In both blogging and mastering AI, consistency is the engine; talent is just the fuel. Here is why showing up every day beats being "good" every once in a while.
1. The Power of the Compound Effect
Talent is linear, but consistency is exponential. When you publish a blog post or experiment with an AI prompting technique, you aren't just creating a single unit of value. You are building a foundation.
In Blogging: Search engines like Google prioritize "authority." A talented writer who posts once a year will never rank. A consistent writer who posts weekly signals to algorithms that their site is a reliable source of information.
In AI Learning: AI models evolve weekly. If you rely on "talent" to understand them, you'll be obsolete in a month. If you consistently spend 15 minutes a day testing new models, your cumulative knowledge creates a massive competitive advantage.
2. Skill Acquisition Through Iteration
There is a famous parable about a pottery class: one group was graded on the quantity of pots made, and the other on the quality of a single pot. By the end of the term, the "quantity" group actually produced the highest-quality pots. Why? Because they practiced the mechanics over and over.
Blogging: Your 50th article will be significantly better than your first, regardless of your "natural" writing ability. Consistency forces you to learn formatting, SEO, and audience engagement.

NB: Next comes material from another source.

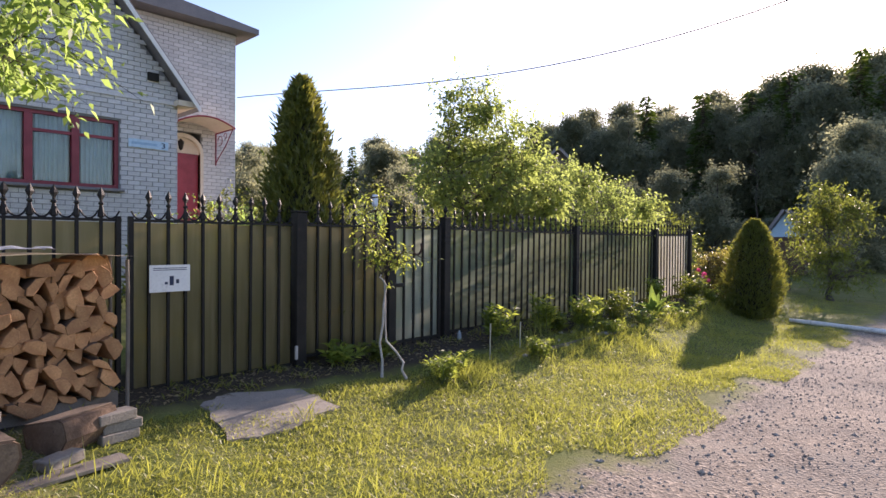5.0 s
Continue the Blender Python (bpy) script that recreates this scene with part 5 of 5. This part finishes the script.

AI Learning: You don't learn to "prompt" by reading a book; you learn by failing 100 times. Consistency ensures you hit those 100 failures faster so you can reach the 101st success.
3. Breaking the "Motivation Myth"
Talent is often tied to mood. If a talented person doesn't "feel" creative, they don't produce. Consistency, however, relies on systems, not feelings.

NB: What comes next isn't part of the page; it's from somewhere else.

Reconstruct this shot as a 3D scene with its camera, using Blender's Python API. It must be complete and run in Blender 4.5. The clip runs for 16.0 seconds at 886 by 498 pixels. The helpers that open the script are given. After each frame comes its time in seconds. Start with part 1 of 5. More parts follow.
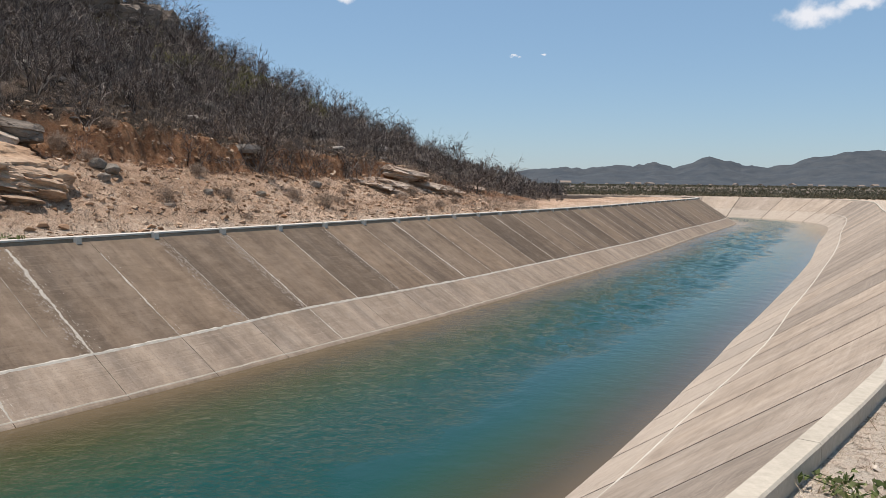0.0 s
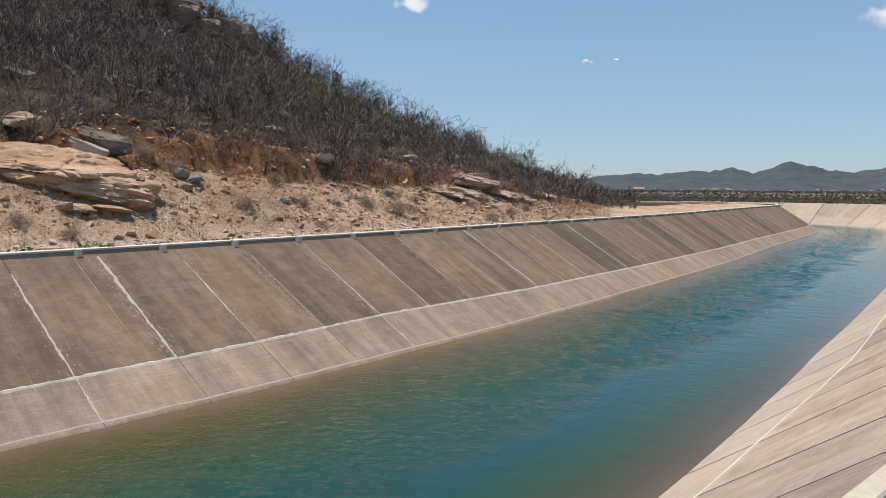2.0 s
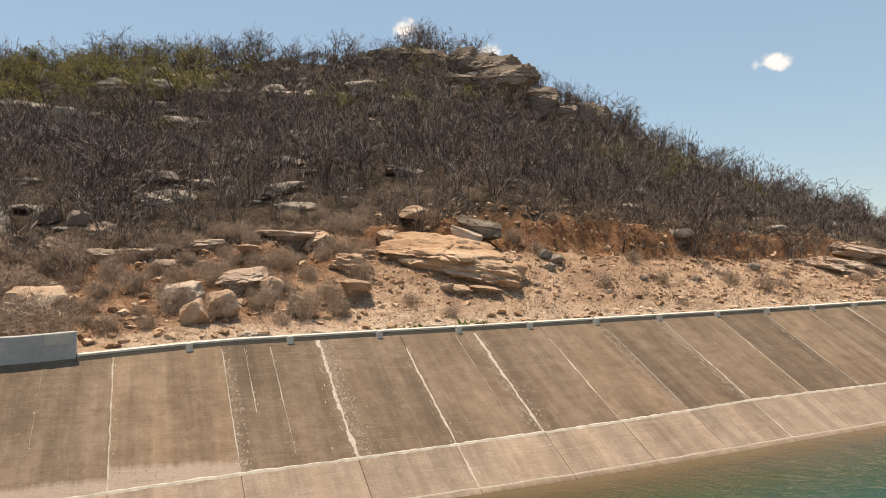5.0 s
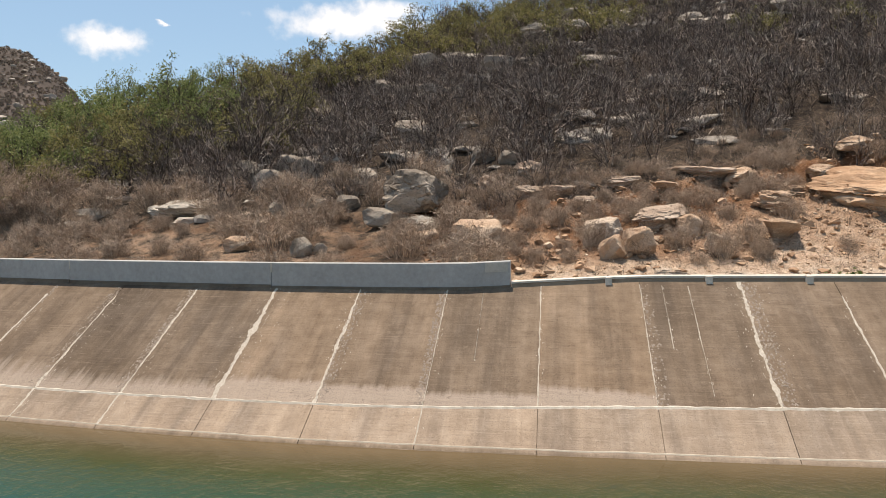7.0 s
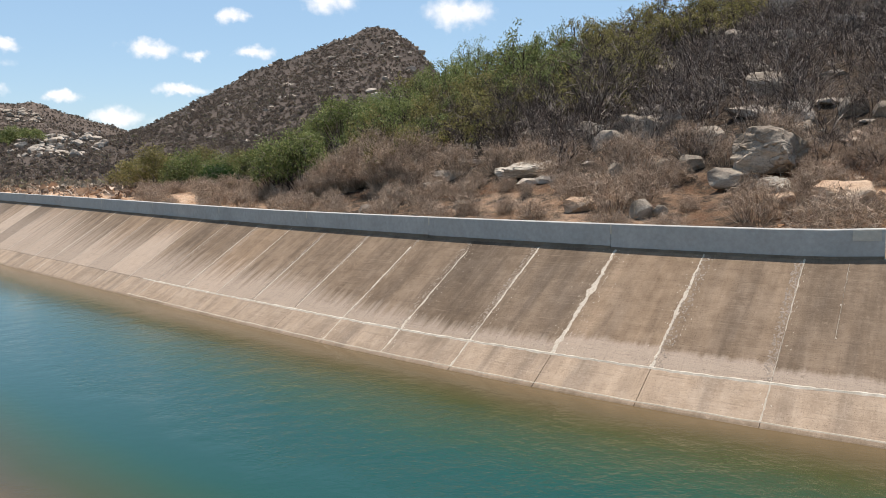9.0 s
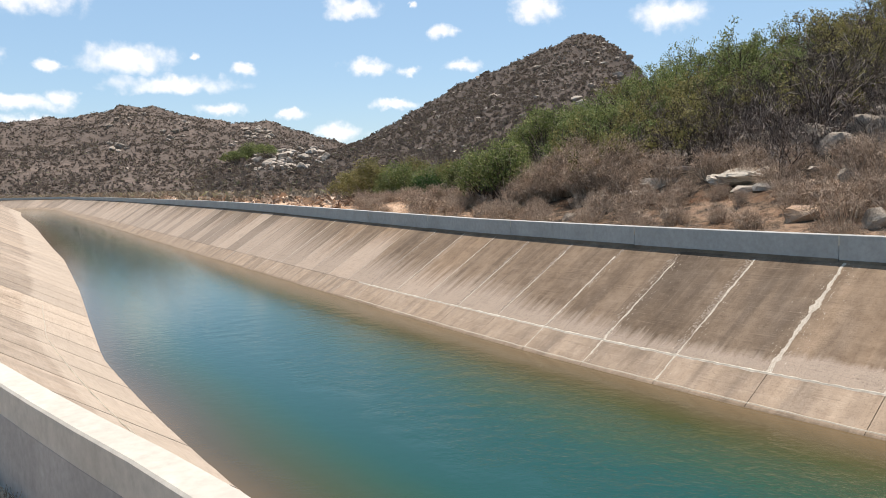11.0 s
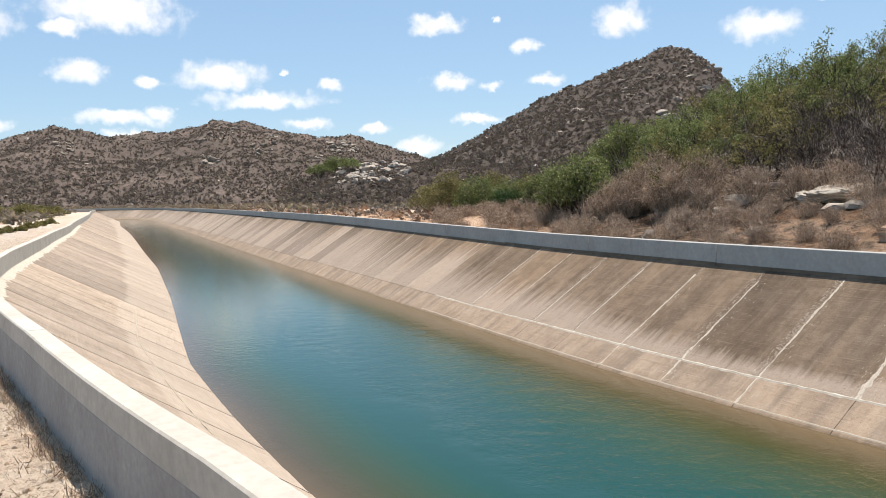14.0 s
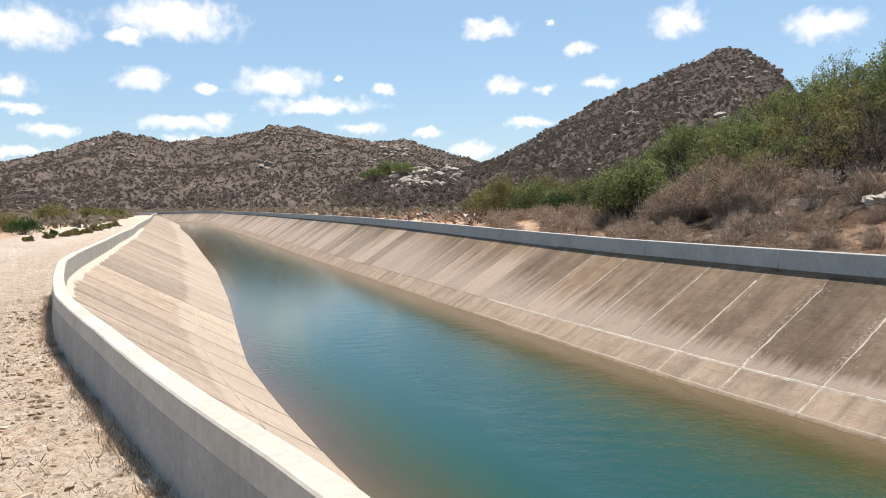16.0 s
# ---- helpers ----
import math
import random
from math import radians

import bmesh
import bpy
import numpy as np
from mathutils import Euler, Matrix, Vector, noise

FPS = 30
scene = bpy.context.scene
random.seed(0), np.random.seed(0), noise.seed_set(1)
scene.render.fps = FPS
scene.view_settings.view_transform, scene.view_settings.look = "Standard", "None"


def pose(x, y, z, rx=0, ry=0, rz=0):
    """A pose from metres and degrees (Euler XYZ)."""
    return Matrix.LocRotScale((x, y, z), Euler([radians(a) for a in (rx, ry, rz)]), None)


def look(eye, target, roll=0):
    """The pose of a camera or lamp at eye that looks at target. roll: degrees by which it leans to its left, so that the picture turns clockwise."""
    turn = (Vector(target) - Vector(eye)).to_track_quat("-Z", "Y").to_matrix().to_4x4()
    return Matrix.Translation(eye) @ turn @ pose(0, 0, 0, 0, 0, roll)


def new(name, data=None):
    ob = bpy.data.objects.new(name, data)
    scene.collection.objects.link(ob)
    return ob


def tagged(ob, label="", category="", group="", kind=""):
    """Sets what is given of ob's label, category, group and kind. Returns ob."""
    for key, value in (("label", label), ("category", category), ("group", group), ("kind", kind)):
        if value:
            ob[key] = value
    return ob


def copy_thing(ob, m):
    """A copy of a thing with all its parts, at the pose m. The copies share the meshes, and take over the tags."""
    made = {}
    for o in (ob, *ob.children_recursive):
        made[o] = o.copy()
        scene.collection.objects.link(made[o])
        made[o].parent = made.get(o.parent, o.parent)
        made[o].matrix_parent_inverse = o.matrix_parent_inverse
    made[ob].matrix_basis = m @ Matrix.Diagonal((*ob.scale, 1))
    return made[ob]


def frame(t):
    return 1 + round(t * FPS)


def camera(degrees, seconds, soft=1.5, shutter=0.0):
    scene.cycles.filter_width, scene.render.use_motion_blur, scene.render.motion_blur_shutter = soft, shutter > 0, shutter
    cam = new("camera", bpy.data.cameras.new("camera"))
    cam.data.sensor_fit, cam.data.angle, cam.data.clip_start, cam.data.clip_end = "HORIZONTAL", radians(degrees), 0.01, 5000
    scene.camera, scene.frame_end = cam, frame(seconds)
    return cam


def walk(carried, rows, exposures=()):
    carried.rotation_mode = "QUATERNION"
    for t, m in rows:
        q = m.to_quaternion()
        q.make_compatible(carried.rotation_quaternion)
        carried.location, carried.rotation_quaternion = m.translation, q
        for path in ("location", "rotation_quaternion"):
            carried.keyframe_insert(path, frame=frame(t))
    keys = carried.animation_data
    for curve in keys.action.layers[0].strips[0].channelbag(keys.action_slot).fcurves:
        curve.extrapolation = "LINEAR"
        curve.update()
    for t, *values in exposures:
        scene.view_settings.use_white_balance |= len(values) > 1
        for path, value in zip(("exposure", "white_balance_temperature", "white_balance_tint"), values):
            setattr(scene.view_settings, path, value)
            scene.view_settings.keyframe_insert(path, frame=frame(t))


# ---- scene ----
cam = camera(60.14, 16.0, soft=0.7)
PATH = [
    (0.0, pose(0.060, 0.425, 1.358, 84.99, -0.61, 3.05)),
    (0.5, pose(0.064, 0.393, 1.385, 84.96, -0.82, 3.30)),
    (1.0, pose(0.043, 0.406, 1.392, 85.09, -0.76, 3.92)),
    (1.5, pose(0.038, 0.403, 1.393, 85.20, -0.70, 5.42)),
    (2.0, pose(0.028, 0.373, 1.399, 85.46, -0.39, 8.28)),
    (2.5, pose(0.012, 0.337, 1.415, 85.68, -0.24, 10.25)),
    (3.0, pose(0.010, 0.312, 1.449, 86.23, 0.17, 14.63)),
    (3.2, pose(0.017, 0.289, 1.464, 86.30, 0.28, 16.46)),
    (5.3, pose(-0.012, 0.098, 1.542, 91.71, 0.91, 37.48)),
    (5.5, pose(-0.030, 0.075, 1.560, 91.36, 0.80, 39.96)),
    (6.0, pose(-0.055, 0.044, 1.574, 88.27, 0.08, 49.41)),
    (6.5, pose(-0.077, -0.017, 1.573, 87.05, 0.25, 56.20)),
    (7.0, pose(-0.083, -0.088, 1.568, 86.71, 0.51, 64.10)),
    (7.5, pose(-0.101, -0.147, 1.582, 86.70, 1.00, 71.45)),
    (8.0, pose(-0.081, -0.195, 1.592, 86.42, 0.59, 75.65)),
    (8.5, pose(-0.060, -0.215, 1.593, 85.93, 0.61, 82.11)),
    (9.0, pose(-0.109, -0.203, 1.582, 84.08, 0.88, 88.74)),
    (9.5, pose(-0.070, -0.220, 1.592, 83.91, 1.07, 93.47)),
    (10.0, pose(-0.055, -0.217, 1.596, 84.21, 1.33, 97.72)),
    (12.5, pose(0.063, -0.165, 1.606, 86.01, 1.29, 111.14)),
    (13.0, pose(0.034, -0.180, 1.609, 86.06, 1.27, 113.23)),
    (13.5, pose(0.060, -0.122, 1.610, 86.30, 1.17, 112.53)),
    (14.0, pose(0.050, -0.078, 1.607, 86.20, 1.04, 109.87)),
    (14.5, pose(0.074, -0.060, 1.611, 86.27, 1.07, 108.80)),
    (15.0, pose(0.067, -0.112, 1.611, 86.26, 0.58, 108.94)),
    (15.5, pose(0.056, -0.125, 1.611, 86.34, 0.53, 110.01)),
    (16.0, pose(0.073, -0.118, 1.607, 86.56, 0.97, 113.77)),
]
EXPOSURES = [(0.0, -0.03, 6450, 13), (2.0, 0.0, 6400, 13), (2.5, 0.0, 6550, 13), (3.2, 0.45, 7050, 14), (5.5, 0.3, 8000, 15), (6.5, 0.32, 7350, 14), (7.0, 0.36, 7200, 14), (9.0, 0.36, 6800, 13), (12.5, 0.42, 6800, 13), (16.0, 0.42, 6800, 13)]
walk(cam, PATH, EXPOSURES)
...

"Amateurs sit and wait for inspiration, the rest of us just get up and go to work." — Stephen King
By setting a schedule—such as "I will write 500 words every morning" or "I will use AI to summarize one research paper a day"—you bypass the need for motivation. This professional approach ensures that even your "bad" days contribute to your long-term goal.
4. Building Trust with Your Audience (and Yourself)
Consistency builds a brand. If your readers know you publish every Tuesday, they develop a habit of looking for you. In the world of AI, consistency builds self-efficacy. Each day you successfully navigate a new tool, you prove to yourself that you can keep pace with the rapidly changing tech landscape.
Summary: How to Start Small
If you want to win in the long run, stop worrying about how "talented" you are compared to others. Instead, focus on these three things:
Lower the Bar: Don't aim for a 3,000-word masterpiece. Aim for 300 words, consistently.
Set a "Non-Negotiable" Time: Dedicate 20 minutes to AI experimentation daily.
Track Your Streak: The visual satisfaction of a checked-off calendar is often more motivating than the final product itself.
The verdict is clear: The world is full of talented people who never finished their projects. The future belongs to the consistent ones.